Posted inBanking & Finance

AgBank says Qatar to remain long term investor

Lock-up period ends on Monday but Agricultural Bank of China says relationship set to continue

Qatars sovereign wealth fund will remain a long-term investor in Agricultural Bank of China Ltd even after its lock-up period expires on Monday, an official has said. (Bloomberg News)
Qatars sovereign wealth fund will remain a long-term investor in Agricultural Bank of China Ltd even after its lock-up period expires on Monday, an official has said. (Bloomberg News)

Qatar’s sovereign wealth fund will remain a long-term investor in Agricultural Bank of China Ltd even after its lock-up period expires on Monday, a senior executive at the Chinese lender said on Friday.

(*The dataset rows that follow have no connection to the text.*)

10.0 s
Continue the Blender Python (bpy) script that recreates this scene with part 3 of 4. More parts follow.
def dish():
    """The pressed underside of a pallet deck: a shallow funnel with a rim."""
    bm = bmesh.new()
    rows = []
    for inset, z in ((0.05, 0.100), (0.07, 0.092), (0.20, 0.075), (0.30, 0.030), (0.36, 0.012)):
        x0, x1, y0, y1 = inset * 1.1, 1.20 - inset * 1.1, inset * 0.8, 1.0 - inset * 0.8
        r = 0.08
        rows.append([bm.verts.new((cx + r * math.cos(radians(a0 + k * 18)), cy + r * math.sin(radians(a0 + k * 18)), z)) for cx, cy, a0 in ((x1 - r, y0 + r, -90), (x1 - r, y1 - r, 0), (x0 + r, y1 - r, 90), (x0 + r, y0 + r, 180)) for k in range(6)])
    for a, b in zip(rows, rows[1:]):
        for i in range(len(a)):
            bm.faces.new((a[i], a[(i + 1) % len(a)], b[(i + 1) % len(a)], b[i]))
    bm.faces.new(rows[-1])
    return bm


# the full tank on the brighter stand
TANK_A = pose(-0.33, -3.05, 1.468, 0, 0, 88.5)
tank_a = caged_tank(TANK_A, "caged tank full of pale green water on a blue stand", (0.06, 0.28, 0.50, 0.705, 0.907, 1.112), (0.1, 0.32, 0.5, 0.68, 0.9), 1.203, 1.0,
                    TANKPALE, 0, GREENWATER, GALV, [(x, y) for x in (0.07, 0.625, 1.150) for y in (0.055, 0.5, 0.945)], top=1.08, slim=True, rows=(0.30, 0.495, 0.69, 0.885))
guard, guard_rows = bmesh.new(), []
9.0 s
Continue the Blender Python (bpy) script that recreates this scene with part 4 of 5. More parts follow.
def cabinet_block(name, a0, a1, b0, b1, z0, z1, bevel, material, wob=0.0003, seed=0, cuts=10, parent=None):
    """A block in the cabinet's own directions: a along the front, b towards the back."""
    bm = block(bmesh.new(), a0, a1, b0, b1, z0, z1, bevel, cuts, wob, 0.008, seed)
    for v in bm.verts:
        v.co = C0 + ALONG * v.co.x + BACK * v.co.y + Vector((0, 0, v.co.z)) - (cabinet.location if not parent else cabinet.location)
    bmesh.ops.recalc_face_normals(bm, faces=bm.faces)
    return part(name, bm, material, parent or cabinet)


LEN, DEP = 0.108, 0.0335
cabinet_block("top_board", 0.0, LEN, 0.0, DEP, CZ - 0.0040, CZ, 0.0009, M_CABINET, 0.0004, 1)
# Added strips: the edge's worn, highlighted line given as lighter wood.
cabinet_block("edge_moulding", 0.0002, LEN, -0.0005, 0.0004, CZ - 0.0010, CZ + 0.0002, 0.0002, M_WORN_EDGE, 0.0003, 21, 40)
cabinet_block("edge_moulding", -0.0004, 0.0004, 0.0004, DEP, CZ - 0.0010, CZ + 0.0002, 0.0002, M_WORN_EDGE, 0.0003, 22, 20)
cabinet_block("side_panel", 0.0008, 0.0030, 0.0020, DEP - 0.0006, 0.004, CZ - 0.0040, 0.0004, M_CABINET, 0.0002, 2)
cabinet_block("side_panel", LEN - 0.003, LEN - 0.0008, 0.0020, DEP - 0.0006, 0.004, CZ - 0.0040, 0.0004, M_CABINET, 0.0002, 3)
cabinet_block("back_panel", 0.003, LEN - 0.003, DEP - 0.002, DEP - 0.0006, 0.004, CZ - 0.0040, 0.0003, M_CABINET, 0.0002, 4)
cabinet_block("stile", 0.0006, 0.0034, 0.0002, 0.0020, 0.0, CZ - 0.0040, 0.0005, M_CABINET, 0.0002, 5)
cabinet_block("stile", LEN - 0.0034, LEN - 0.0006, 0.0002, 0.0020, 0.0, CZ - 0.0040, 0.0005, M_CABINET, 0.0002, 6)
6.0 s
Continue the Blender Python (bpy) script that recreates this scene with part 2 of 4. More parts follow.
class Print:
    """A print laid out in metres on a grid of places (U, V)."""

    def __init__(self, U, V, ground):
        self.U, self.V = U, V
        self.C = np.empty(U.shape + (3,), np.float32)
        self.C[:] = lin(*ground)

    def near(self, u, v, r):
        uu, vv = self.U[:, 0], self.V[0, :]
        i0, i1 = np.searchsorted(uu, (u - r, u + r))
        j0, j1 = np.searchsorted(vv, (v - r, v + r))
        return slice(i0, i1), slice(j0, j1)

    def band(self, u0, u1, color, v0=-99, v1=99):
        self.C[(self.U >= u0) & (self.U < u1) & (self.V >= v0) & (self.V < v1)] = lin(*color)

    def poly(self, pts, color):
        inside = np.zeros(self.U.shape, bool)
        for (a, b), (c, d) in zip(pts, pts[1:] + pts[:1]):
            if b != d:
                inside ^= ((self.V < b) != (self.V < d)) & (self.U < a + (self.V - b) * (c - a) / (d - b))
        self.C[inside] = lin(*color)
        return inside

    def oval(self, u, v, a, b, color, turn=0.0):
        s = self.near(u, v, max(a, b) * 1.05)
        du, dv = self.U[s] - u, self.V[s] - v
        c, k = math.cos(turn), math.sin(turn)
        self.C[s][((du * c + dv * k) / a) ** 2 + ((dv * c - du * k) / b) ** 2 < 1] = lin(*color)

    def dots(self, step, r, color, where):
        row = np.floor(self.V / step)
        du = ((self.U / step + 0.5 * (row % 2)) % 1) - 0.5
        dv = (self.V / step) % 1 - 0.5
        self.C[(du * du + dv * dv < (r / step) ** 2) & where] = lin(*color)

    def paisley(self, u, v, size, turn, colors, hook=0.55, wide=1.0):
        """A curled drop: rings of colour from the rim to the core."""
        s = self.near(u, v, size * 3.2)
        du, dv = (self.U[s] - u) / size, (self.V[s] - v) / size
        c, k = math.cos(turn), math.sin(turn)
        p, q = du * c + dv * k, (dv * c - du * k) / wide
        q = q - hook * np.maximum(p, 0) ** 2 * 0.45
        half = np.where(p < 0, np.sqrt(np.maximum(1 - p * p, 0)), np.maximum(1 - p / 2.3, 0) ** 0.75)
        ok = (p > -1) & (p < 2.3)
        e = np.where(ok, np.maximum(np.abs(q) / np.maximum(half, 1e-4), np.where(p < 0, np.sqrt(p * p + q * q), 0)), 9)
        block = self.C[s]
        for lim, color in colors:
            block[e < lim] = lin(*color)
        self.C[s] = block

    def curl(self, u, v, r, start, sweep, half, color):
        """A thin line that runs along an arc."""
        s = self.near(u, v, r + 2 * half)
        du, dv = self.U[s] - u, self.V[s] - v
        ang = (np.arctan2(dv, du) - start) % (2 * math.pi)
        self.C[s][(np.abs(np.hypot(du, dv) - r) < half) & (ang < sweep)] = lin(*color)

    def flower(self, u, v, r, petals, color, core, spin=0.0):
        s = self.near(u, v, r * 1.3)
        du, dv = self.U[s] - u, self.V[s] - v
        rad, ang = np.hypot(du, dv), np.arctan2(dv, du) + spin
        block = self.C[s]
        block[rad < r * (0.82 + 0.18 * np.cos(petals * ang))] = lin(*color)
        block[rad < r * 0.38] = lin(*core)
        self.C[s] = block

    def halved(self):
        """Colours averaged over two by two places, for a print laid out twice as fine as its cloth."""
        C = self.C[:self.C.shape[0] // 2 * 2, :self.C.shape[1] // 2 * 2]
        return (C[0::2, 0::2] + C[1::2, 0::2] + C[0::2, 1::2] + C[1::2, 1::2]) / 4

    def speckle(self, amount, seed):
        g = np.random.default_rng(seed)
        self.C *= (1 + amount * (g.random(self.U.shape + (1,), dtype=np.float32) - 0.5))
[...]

The Qatar Investment Authority (QIA) and AgBank would maintain a strategic relationship over the long term, AgBank’s secretary to the board of directors Li Zhenjiang told Reuters.

“AgBank and QIA have a good long-term strategic relationship, and I believe they are long-term investors,” Li said.

QIA is AgBank’s largest non-state investor, holding 6.82 billion shares worth about $3.5 billion based on its current trading price of HK$3.95.

Other cornerstone investors that bought into the IPO of China’s No.3 bank by assets include the Kuwait Investment Authority and Standard Chartered Plc .

About 5.1 billion Shanghai-listed A shares and 12.4 billion Hong Kong-listed H shares would see their lock-ups expire on Friday and Monday, respectively, according to AgBank’s annual report.

The bank said earlier this week that it expected first-half net profit to rise 45 percent from a year earlier, helped by a widening net interest margin and growing fee income.

Such news has done little to reassure investor worries that a slowing Chinese economy could hit the banking sector. A decision by Singapore wealth fund Temasek to sell down its stake in Bank of China Ltd and China Construction Bank Corp has further worsened sentiment in the sector.

AgBank’s shares have fallen by about a fifth since June, far worse than the benchmark Hang Seng Index’s 5 percent decline.